Exactly the lines between the line containing "for path, value" and the line containing "scene.view_settings.keyframe_insert(path, frame=frame(t))", together with those two lines, are to be output.

▶ [Data shown]
• • • • •

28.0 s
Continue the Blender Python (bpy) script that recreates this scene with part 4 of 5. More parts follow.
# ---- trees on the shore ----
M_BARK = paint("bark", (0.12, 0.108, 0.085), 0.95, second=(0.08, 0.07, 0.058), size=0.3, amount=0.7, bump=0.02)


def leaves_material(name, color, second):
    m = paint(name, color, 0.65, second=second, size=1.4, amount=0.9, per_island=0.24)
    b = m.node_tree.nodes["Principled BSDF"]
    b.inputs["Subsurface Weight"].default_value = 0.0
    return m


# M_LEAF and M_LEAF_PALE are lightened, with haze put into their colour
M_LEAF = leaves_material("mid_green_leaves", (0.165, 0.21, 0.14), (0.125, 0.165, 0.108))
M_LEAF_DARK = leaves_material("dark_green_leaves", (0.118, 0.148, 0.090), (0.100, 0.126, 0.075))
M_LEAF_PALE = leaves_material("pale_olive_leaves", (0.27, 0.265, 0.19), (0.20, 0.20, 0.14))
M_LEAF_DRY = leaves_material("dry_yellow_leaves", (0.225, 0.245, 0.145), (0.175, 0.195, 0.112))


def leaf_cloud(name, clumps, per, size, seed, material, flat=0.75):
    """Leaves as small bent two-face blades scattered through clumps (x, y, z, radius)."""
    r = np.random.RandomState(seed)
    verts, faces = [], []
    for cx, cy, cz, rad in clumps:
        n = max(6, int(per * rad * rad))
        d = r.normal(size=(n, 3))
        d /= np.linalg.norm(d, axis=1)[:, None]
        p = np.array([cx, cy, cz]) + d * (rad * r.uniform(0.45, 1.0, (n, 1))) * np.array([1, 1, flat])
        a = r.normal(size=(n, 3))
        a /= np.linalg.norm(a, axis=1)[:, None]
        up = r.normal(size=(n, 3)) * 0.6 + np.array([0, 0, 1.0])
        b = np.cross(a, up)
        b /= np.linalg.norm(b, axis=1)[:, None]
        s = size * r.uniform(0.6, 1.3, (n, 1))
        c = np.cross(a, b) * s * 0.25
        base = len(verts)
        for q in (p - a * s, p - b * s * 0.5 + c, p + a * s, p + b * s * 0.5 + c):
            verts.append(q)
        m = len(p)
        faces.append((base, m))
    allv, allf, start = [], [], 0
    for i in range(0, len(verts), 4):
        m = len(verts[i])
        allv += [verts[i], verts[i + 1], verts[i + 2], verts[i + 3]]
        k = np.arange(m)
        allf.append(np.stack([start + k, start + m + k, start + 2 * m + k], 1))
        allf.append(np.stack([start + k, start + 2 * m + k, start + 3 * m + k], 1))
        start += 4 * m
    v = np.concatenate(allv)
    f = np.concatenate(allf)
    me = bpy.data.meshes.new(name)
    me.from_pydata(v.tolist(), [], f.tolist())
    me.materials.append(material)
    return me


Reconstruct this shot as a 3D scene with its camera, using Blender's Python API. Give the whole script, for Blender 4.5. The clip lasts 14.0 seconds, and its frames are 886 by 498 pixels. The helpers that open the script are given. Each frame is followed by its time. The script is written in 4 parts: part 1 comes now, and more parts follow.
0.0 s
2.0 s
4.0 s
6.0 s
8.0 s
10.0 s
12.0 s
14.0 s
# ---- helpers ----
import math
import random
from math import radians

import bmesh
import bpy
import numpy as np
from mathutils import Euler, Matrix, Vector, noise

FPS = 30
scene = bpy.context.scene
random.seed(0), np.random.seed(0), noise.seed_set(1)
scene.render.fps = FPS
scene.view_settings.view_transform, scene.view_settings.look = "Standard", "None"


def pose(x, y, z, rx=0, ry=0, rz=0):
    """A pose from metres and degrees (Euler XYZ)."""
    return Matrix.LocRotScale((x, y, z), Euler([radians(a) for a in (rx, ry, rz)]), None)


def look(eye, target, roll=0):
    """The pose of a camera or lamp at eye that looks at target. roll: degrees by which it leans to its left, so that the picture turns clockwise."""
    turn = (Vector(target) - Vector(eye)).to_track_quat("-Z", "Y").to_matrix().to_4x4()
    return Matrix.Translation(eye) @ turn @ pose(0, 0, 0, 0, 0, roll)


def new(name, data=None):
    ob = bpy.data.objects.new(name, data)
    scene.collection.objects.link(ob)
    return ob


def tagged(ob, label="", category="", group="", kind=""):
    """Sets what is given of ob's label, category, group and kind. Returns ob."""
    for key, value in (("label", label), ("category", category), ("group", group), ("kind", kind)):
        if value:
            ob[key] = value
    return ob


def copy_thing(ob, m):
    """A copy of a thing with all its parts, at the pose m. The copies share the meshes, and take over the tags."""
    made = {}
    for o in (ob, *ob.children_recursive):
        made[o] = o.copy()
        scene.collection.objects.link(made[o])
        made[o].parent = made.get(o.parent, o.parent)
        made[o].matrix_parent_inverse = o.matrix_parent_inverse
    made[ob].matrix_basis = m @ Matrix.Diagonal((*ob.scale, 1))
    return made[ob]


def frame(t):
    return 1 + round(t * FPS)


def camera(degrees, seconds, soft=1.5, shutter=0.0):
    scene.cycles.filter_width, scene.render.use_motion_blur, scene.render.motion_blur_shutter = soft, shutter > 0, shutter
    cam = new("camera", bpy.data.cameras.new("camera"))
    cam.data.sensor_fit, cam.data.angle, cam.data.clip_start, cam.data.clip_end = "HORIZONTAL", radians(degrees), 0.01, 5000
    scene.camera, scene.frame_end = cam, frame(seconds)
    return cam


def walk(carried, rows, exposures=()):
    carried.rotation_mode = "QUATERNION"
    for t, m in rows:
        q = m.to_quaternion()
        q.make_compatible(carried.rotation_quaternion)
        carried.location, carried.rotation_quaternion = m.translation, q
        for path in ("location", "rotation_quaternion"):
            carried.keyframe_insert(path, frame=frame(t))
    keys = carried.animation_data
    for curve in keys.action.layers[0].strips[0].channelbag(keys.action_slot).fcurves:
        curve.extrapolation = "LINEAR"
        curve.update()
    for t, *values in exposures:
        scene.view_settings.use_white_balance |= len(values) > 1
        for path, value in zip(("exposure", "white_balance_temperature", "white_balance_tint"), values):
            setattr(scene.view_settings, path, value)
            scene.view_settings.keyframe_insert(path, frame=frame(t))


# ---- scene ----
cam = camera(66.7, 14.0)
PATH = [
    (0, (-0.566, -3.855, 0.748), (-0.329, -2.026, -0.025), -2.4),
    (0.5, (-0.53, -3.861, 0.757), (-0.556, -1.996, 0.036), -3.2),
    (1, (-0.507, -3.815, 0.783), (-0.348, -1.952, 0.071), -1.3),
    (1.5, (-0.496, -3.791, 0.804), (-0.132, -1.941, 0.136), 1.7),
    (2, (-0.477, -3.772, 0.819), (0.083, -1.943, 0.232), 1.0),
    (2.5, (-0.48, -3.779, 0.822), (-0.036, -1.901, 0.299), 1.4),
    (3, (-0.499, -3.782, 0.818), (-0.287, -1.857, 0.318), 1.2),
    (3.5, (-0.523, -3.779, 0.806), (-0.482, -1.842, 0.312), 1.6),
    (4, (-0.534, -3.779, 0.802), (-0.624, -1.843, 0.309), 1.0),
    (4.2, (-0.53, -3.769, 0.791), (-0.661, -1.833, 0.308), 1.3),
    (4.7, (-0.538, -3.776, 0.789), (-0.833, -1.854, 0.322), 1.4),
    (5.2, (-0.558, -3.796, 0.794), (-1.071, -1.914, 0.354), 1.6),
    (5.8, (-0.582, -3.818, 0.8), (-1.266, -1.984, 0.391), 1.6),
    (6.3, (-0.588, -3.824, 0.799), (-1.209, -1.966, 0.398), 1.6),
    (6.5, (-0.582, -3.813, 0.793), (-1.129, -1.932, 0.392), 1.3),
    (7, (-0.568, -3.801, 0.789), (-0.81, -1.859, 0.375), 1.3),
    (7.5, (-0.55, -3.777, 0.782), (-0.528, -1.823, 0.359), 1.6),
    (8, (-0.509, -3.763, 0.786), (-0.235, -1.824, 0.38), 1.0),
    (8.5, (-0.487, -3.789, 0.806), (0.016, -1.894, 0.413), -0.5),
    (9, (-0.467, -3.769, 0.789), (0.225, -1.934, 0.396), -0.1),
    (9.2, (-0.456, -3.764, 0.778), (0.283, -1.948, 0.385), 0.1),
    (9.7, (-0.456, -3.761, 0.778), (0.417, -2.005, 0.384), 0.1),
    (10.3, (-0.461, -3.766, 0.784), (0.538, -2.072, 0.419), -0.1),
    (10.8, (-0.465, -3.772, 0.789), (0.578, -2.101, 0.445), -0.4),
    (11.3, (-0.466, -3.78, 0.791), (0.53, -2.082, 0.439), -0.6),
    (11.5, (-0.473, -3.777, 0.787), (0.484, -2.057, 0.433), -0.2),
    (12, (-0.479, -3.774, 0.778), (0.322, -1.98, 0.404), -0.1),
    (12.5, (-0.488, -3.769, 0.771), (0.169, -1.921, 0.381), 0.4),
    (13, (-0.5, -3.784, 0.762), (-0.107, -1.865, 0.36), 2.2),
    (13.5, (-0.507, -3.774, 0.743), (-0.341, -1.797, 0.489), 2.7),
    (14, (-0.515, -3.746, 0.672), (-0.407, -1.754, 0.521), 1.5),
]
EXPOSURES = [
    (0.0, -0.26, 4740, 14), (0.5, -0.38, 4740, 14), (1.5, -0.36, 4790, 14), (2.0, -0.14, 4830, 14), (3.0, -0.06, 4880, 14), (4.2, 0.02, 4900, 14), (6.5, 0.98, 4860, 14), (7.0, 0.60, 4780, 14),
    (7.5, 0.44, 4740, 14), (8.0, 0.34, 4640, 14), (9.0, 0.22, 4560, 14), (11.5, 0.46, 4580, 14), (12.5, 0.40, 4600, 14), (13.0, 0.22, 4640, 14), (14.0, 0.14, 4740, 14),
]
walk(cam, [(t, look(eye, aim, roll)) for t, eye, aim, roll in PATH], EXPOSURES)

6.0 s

• • • • •

▶ [Written solution]
        for path, value in zip(("exposure", "white_balance_temperature", "white_balance_tint"), values):
            setattr(scene.view_settings, path, value)
            scene.view_settings.keyframe_insert(path, frame=frame(t))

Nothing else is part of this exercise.